A. Caffeine is prohibited when used in large quantities. To obtain a urine concentration of caffeine greater than 12 micrograms per millilitre, you would need to consume approximately 3-10 cups of coffee or tea, or 9 cans of soft drink in a short period of time, and then be tested soon after consuming these products. However, these are approximations only. The concentration of caffeine in the urine will depend on the amount of caffeine in the product, your weight, bulk, metabolic rate and what you have recently eaten. Many energy drinks contain significant amounts of caffeine and should be taken with caution.
Can you give me your definition of under-regulated? Do you think it is dangerous in lower concentrations?
While I've never used caffiene pills, I have used gels, colas, coffee, and chocolate-covered espresso beans before and during races.
"Nothing in life ever just happens. Calculated progression insures your strength."
there was a recent study (I'll try to find the link) that showed that the clearance rate is highly individual.
some people can get one strong espresso and have a value above the limit...
1 pill an hr for someone who does not get rid of it fast, may easily lead to a + result...
From what I can remember, and I'll admit I'm being lazy in not looking up the specifics, caffeine does spare your glycogen stores by shunting your metabolism towards fat burning. In a long event like a marathon and an Ironman, this may be significant. The dosage of the studies that I had read indicated that 9mg/kg was the effective dose. Thus for me as a 70 kg male I was taking 6x100 mg pills. This is a lot of caffeine.
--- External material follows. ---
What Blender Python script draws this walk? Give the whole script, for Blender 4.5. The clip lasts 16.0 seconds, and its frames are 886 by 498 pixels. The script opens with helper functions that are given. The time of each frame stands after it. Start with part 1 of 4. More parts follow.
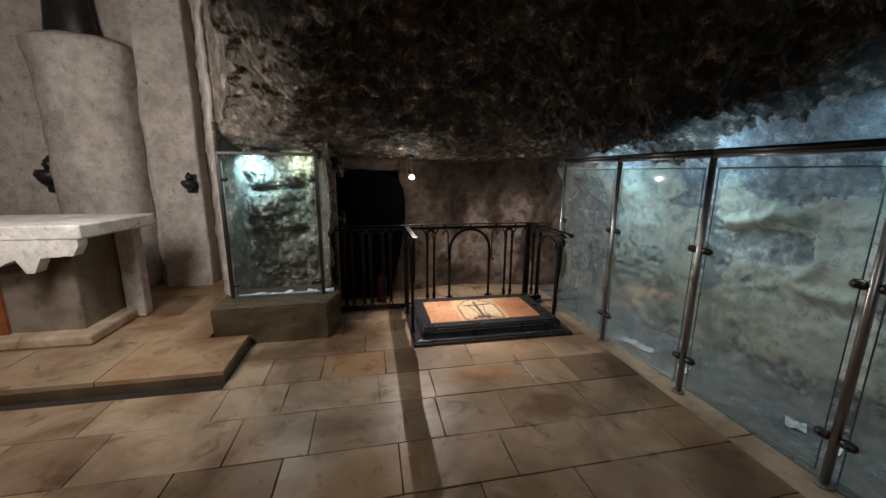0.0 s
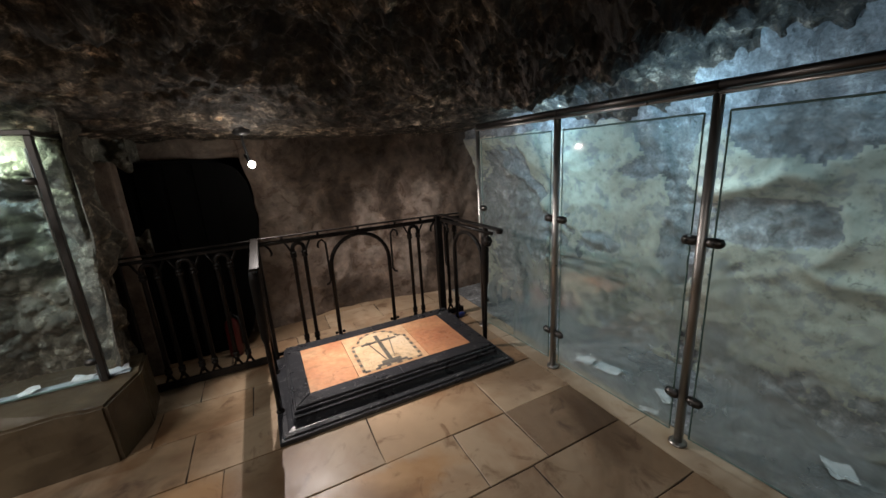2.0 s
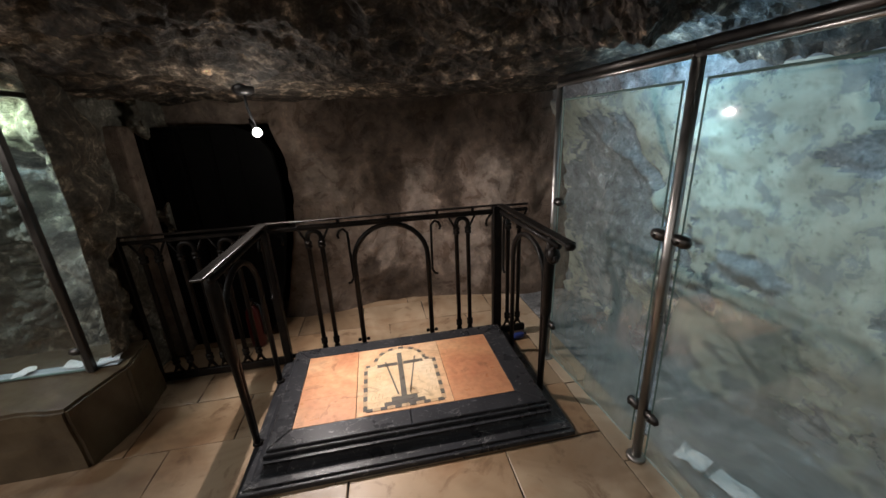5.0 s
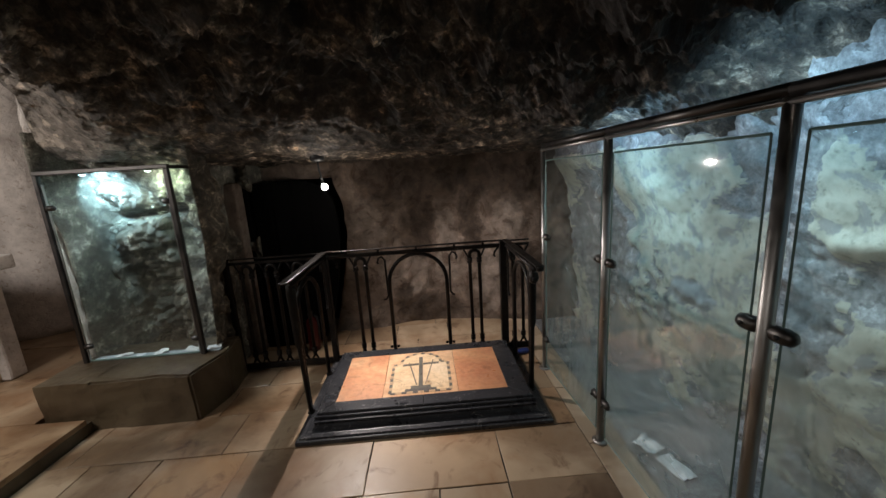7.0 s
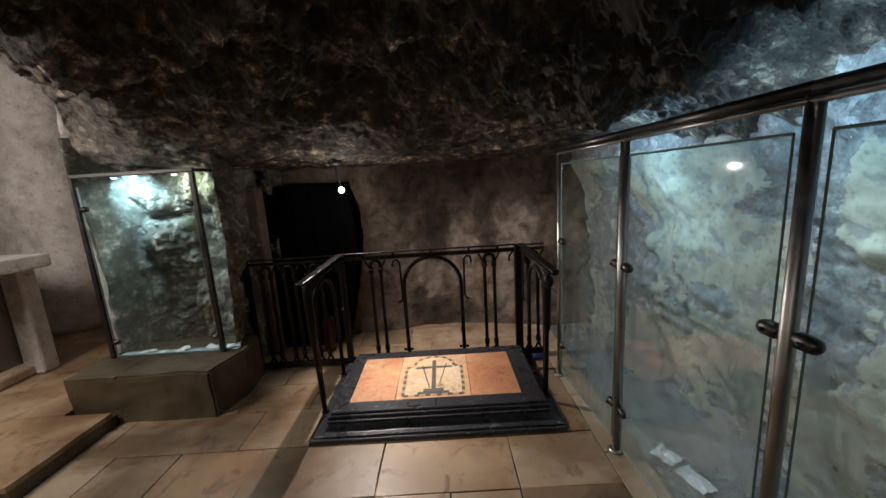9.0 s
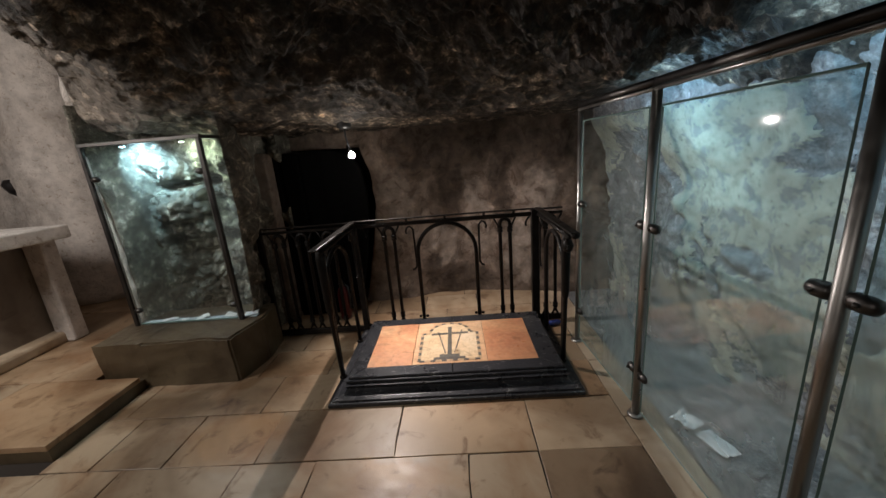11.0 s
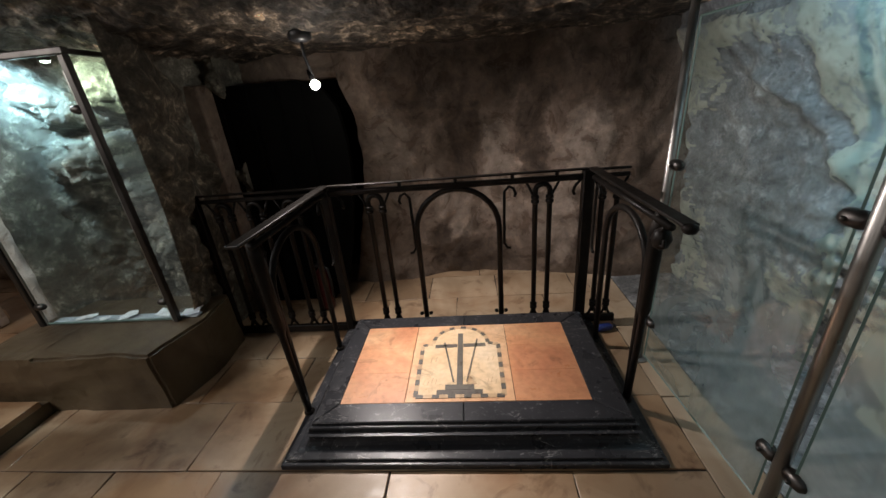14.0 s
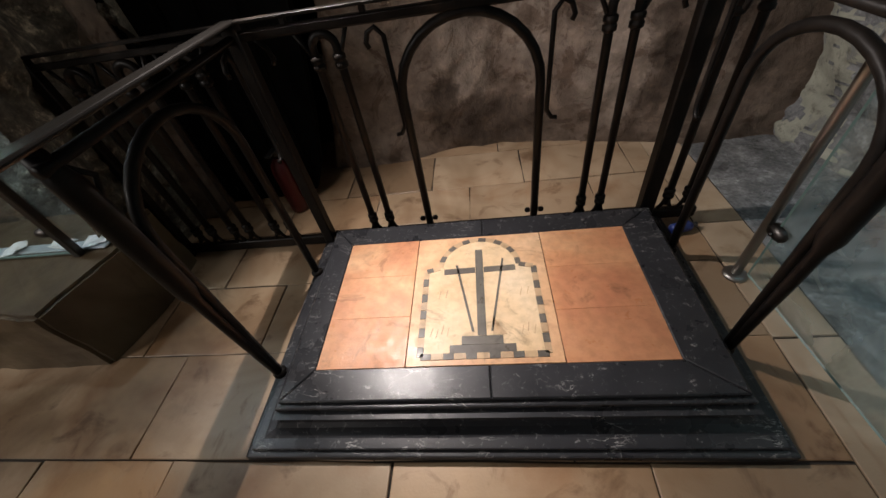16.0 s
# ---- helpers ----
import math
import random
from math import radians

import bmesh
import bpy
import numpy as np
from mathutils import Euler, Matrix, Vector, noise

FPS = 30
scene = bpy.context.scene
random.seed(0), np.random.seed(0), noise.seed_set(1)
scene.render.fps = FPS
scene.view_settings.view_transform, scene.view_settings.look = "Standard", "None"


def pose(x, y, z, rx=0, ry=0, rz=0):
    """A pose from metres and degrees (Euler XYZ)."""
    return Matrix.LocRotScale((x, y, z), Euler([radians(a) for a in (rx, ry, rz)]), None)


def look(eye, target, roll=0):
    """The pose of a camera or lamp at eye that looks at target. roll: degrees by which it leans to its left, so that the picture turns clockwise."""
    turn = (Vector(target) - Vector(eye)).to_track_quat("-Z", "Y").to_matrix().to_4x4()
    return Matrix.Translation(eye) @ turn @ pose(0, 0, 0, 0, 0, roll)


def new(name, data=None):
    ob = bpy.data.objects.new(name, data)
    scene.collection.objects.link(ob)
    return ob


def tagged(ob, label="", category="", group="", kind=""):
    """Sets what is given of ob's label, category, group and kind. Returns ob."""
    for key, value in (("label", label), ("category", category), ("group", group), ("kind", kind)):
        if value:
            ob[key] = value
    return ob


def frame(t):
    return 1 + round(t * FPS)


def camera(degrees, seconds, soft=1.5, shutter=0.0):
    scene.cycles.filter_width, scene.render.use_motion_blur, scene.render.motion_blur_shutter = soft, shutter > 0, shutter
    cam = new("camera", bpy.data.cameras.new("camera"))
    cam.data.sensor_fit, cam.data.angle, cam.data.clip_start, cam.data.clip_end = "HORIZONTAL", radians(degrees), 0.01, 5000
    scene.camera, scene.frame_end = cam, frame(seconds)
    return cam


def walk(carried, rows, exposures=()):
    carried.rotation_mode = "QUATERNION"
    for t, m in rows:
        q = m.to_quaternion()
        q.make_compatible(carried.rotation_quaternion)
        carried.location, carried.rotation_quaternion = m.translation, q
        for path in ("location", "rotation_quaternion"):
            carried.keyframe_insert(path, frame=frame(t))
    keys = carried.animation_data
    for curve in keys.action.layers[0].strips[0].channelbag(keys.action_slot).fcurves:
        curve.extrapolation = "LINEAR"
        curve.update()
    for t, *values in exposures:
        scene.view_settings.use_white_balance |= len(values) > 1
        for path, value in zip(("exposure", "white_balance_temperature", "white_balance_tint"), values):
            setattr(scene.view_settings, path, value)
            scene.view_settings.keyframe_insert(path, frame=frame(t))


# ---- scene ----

I have since been told by a nutritionist that an ergogenic effect can be obtained with lower dosages than this, and apparently at dosages that would leave most people with a negative urine test (ie. below the restricted urine level), however as Francois stated clearance is likely individual.
The time I had a bad experience I took the caffeine about 1 hour before the event started. My stomach was upset, I was agitated and on the run I had bad calf cramps.
I have found no ill effects if I took the caffeine 20 minutes before race start and with a gel or part of a power bar. The research that I remember indicated that the caffeine should be taken 1-2 hours before the event or workout so I don't know if the T-20 protocol is of any use. NONE OF THE STUDIES I have read looked at continual dosing of caffeine, so I wouldn't recommend the "one pill an hour" protocol.
At least one of the ill effects of caffeine (increased water loss) does not occur while exercising. I don't know if increased heart rate occurs.
If you are planning on racing with caffeine, you should experiment with it in training.
I don't think caffeine is "an integral part of race nutrition". It is likely much more important to get your pacing, fuel and fluid replacement down pat.
I'm not trying to encourage caffeine usage as a supplement, but instead provide FYI. Use the info and caffeine as you see fit.
Among other things, it will enable you to burn more fat during excericse (something to do with free fatty acids) and it will delay the time till AT allowing you to ride or run harder - longer.
That said, caffeine affects everyone differently. Experiment in training.